**Work instructions**:
Exactly reproduce the lines that run from the one containing "What Blender Python" through the one containing "random.seed(0), np.random.seed(0), noise.seed_set(1)", ends included, with no pictures.

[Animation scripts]

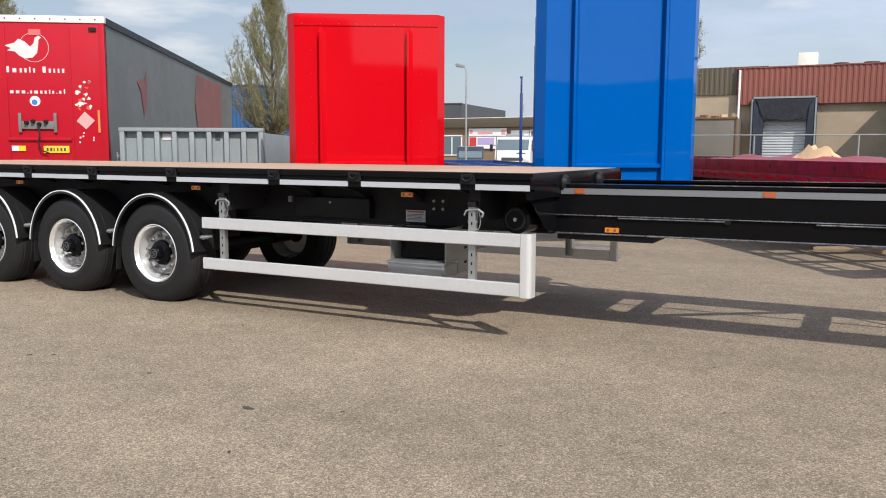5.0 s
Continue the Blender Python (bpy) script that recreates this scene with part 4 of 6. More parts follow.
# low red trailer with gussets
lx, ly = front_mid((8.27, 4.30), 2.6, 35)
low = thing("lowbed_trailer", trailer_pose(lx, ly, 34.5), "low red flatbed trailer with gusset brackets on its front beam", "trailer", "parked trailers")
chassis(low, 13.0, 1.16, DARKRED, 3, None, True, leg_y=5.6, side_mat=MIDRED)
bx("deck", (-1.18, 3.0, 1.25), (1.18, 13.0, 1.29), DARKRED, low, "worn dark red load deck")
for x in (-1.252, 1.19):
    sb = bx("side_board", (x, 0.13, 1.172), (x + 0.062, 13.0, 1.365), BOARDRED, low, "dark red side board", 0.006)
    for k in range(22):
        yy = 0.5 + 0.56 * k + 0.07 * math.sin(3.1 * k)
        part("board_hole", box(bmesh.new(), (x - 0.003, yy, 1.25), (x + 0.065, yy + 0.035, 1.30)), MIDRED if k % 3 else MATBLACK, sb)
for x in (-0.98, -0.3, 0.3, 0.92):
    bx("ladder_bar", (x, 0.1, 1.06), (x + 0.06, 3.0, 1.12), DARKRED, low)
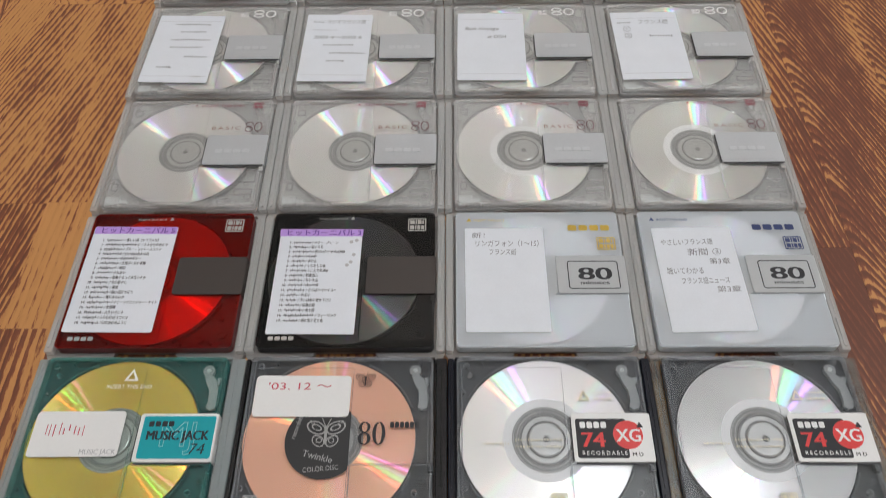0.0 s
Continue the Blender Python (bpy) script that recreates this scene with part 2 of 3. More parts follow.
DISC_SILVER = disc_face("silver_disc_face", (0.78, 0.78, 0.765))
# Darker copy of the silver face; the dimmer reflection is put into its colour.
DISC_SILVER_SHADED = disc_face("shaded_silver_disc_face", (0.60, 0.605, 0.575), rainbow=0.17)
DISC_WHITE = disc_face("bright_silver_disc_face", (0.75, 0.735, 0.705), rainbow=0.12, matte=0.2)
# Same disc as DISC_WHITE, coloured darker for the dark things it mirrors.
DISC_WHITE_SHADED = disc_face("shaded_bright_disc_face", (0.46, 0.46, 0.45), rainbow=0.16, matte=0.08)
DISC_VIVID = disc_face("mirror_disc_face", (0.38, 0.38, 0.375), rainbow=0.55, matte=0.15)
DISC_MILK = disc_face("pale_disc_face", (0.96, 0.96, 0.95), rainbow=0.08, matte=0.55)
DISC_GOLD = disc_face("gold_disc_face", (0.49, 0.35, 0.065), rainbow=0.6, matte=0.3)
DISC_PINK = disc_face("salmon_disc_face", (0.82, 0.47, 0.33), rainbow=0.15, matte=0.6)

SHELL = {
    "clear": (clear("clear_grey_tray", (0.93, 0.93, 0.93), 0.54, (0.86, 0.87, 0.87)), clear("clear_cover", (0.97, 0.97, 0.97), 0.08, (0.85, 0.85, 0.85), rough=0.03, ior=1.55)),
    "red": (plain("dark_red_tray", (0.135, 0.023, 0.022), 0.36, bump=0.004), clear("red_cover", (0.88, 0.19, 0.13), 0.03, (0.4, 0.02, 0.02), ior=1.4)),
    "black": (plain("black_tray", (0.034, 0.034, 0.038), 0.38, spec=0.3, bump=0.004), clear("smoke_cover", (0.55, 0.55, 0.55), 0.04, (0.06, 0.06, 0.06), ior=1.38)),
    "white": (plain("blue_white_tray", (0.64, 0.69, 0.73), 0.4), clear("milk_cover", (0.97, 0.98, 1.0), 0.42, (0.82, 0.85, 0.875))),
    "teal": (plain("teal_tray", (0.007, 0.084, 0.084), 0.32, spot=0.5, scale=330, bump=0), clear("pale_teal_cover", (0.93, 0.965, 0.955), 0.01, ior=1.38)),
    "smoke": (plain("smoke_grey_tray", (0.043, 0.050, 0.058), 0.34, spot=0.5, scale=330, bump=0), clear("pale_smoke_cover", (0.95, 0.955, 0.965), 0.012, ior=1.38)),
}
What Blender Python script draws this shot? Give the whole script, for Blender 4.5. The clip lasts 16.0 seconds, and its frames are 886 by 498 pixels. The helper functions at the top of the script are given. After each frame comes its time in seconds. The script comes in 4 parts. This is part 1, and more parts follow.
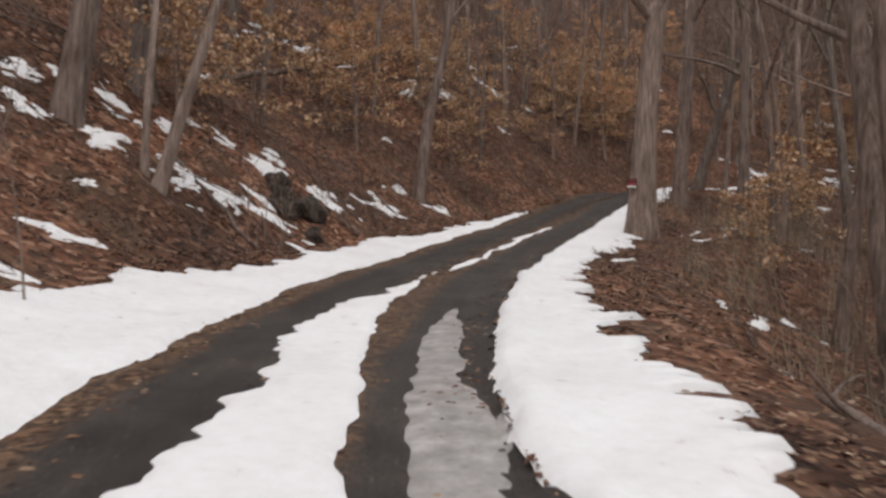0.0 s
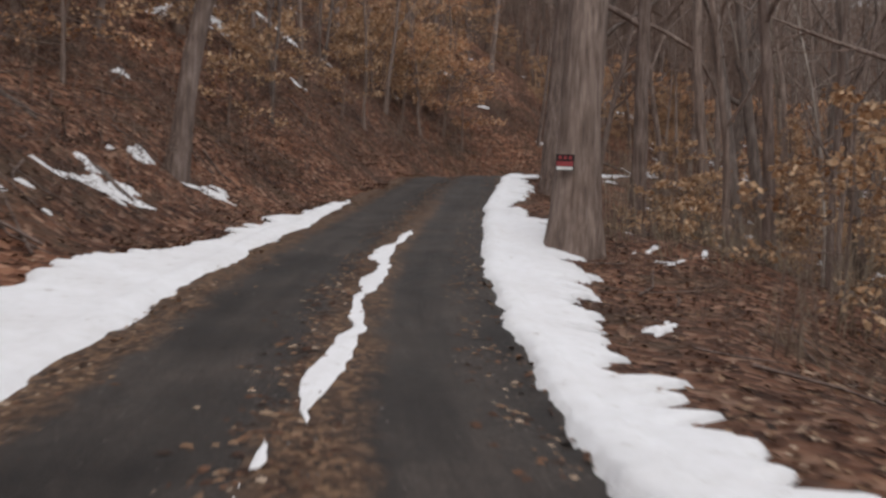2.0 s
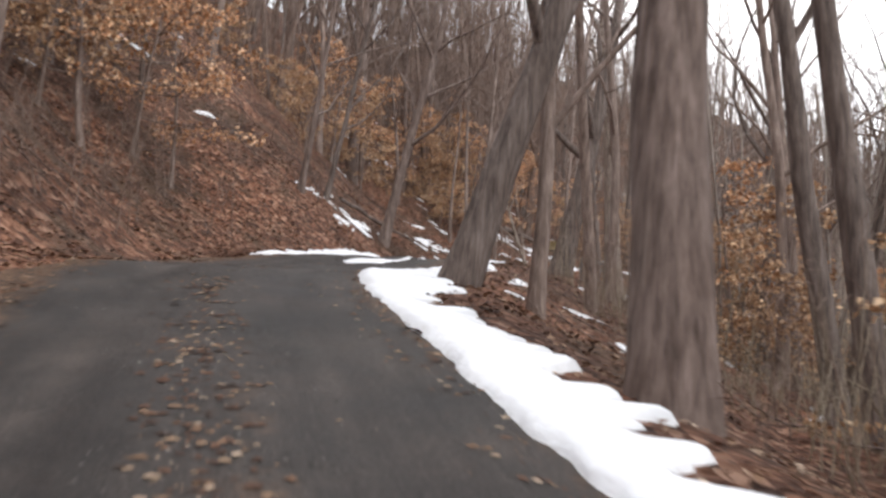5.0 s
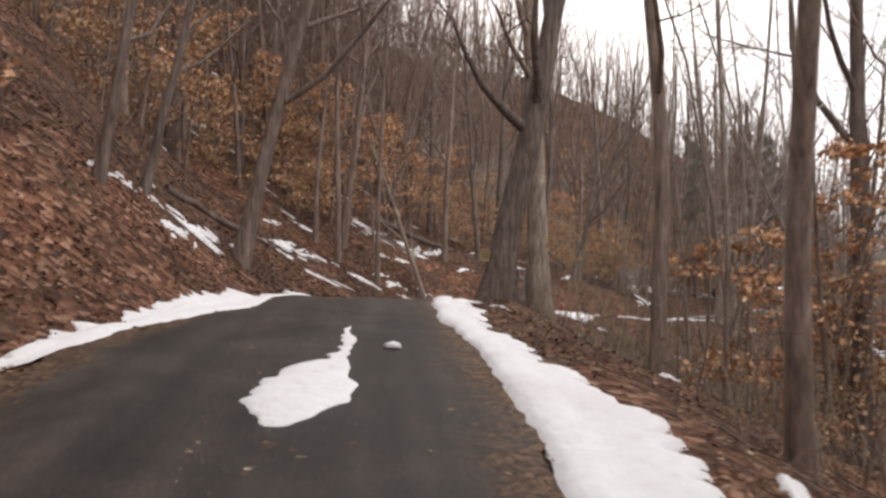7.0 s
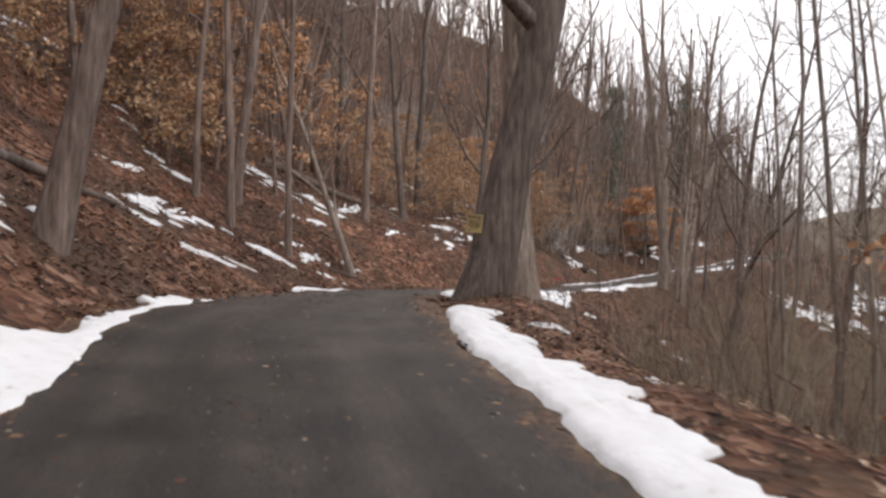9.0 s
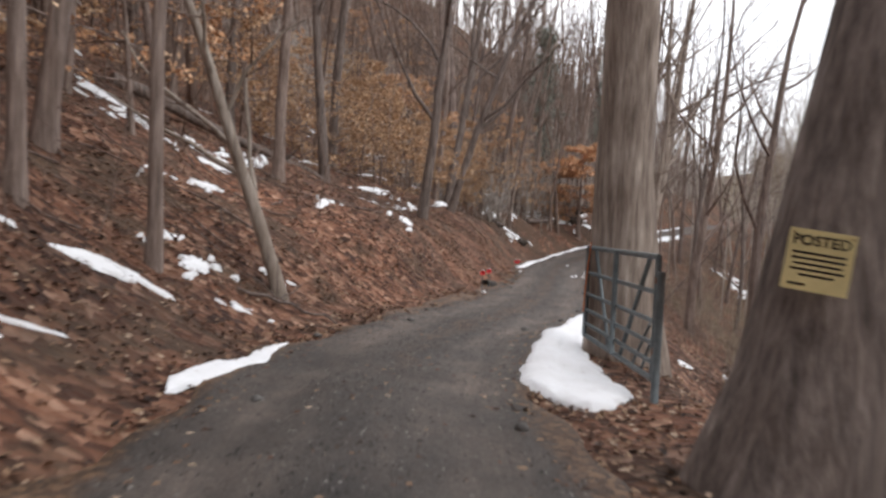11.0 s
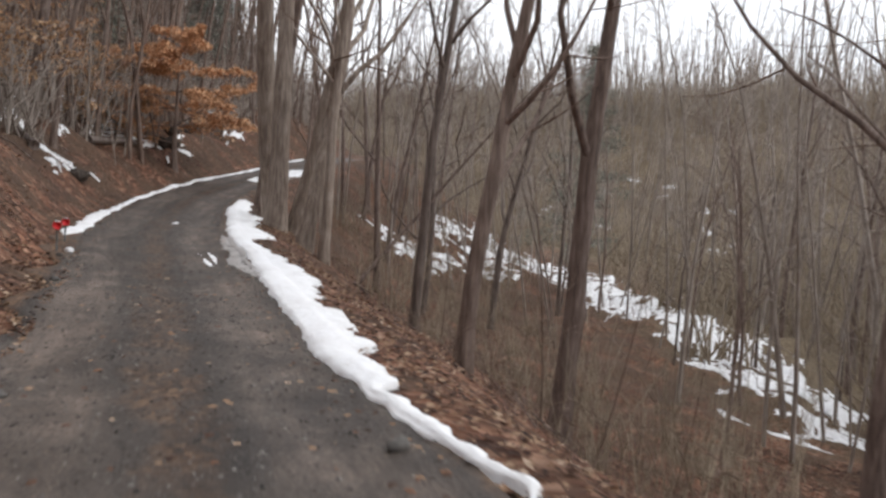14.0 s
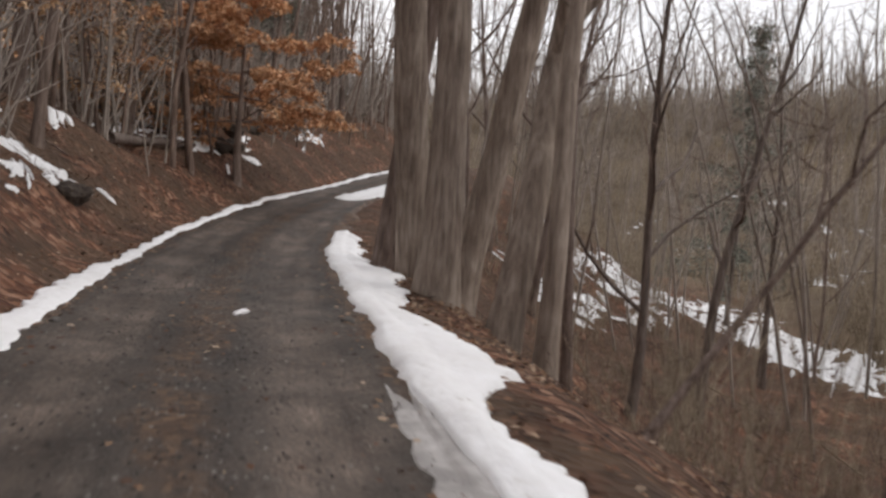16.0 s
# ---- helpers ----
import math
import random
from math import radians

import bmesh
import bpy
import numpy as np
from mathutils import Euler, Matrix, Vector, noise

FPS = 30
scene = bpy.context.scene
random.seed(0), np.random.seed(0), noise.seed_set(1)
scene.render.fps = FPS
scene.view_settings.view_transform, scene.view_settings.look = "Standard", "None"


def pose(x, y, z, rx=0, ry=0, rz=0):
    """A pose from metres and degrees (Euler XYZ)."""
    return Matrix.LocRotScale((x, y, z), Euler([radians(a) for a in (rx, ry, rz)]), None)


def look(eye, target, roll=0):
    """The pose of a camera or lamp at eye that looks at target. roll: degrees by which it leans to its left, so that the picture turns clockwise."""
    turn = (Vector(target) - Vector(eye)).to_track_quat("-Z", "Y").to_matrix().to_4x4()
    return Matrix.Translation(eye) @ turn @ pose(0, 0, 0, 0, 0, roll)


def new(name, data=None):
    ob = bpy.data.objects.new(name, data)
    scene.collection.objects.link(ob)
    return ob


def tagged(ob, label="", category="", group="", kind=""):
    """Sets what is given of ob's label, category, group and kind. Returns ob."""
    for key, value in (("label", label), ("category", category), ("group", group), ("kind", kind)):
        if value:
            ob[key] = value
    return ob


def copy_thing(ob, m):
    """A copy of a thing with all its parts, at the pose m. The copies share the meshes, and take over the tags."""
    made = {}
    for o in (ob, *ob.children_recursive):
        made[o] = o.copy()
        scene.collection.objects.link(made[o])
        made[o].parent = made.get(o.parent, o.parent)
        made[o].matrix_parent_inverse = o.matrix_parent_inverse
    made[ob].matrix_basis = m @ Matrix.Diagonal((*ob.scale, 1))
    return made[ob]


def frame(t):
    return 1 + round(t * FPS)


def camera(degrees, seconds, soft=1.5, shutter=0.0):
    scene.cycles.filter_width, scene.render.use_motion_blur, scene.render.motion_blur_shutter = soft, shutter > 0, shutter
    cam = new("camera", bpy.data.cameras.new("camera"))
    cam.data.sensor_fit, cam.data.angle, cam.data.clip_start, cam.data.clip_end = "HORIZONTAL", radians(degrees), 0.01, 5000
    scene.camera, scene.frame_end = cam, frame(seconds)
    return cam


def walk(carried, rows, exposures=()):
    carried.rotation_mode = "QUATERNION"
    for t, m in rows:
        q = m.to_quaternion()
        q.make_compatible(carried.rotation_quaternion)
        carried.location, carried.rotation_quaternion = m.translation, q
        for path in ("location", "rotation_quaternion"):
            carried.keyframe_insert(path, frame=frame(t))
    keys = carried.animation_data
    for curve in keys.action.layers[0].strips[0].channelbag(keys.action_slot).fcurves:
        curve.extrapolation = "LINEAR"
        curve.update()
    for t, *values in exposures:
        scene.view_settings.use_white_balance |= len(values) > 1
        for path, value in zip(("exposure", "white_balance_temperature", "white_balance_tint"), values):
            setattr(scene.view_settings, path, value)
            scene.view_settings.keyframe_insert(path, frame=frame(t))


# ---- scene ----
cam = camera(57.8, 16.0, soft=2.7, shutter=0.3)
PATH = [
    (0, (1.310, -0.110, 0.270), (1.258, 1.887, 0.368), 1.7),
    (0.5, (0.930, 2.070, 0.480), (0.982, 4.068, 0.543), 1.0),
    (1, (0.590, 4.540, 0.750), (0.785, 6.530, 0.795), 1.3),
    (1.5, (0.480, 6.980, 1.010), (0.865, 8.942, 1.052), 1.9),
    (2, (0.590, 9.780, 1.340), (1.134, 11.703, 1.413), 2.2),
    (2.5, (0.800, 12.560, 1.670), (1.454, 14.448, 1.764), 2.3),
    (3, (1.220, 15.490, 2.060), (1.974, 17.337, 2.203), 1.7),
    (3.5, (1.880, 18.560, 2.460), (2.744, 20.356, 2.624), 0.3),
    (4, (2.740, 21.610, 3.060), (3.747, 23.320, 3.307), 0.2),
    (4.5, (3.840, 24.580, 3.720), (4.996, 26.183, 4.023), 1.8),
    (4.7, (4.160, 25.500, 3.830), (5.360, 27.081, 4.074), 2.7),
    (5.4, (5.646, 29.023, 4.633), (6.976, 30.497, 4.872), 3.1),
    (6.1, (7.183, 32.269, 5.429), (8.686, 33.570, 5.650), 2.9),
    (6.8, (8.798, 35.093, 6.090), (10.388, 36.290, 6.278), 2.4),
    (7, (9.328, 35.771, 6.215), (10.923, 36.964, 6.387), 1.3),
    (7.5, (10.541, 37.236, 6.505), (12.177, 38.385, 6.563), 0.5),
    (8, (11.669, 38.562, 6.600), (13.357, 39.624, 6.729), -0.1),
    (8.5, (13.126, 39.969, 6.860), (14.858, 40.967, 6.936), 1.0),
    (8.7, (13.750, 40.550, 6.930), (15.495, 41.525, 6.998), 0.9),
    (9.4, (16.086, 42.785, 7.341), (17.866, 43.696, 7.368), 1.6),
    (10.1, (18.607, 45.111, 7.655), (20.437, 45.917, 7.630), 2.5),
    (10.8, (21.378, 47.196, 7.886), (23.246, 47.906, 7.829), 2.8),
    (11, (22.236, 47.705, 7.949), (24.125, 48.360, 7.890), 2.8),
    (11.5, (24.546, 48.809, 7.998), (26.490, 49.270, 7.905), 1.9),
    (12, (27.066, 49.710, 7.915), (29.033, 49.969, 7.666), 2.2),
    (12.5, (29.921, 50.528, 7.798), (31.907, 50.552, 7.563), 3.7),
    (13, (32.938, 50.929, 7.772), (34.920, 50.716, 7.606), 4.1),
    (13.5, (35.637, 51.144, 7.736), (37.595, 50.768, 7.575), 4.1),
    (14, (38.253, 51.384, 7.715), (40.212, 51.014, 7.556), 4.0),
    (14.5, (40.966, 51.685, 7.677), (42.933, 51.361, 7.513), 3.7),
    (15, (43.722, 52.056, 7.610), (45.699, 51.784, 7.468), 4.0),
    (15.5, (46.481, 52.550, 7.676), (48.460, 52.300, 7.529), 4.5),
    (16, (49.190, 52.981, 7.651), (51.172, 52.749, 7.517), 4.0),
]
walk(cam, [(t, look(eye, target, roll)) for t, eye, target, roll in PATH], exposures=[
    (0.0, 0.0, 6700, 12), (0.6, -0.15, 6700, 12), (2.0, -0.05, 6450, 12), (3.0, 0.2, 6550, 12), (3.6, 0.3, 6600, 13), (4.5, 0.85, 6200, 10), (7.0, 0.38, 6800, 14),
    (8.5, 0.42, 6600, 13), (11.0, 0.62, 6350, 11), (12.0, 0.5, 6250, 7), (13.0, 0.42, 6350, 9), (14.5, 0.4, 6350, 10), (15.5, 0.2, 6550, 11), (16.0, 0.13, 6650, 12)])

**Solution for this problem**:
What Blender Python script draws this shot? Give the whole script, for Blender 4.5. The clip lasts 16.0 seconds, and its frames are 886 by 498 pixels. The helper functions at the top of the script are given. After each frame comes its time in seconds. The script comes in 4 parts. This is part 1, and more parts follow.
0.0 s
2.0 s
5.0 s
7.0 s
9.0 s
11.0 s
14.0 s
16.0 s
# ---- helpers ----
import math
import random
from math import radians

import bmesh
import bpy
import numpy as np
from mathutils import Euler, Matrix, Vector, noise

FPS = 30
scene = bpy.context.scene
random.seed(0), np.random.seed(0), noise.seed_set(1)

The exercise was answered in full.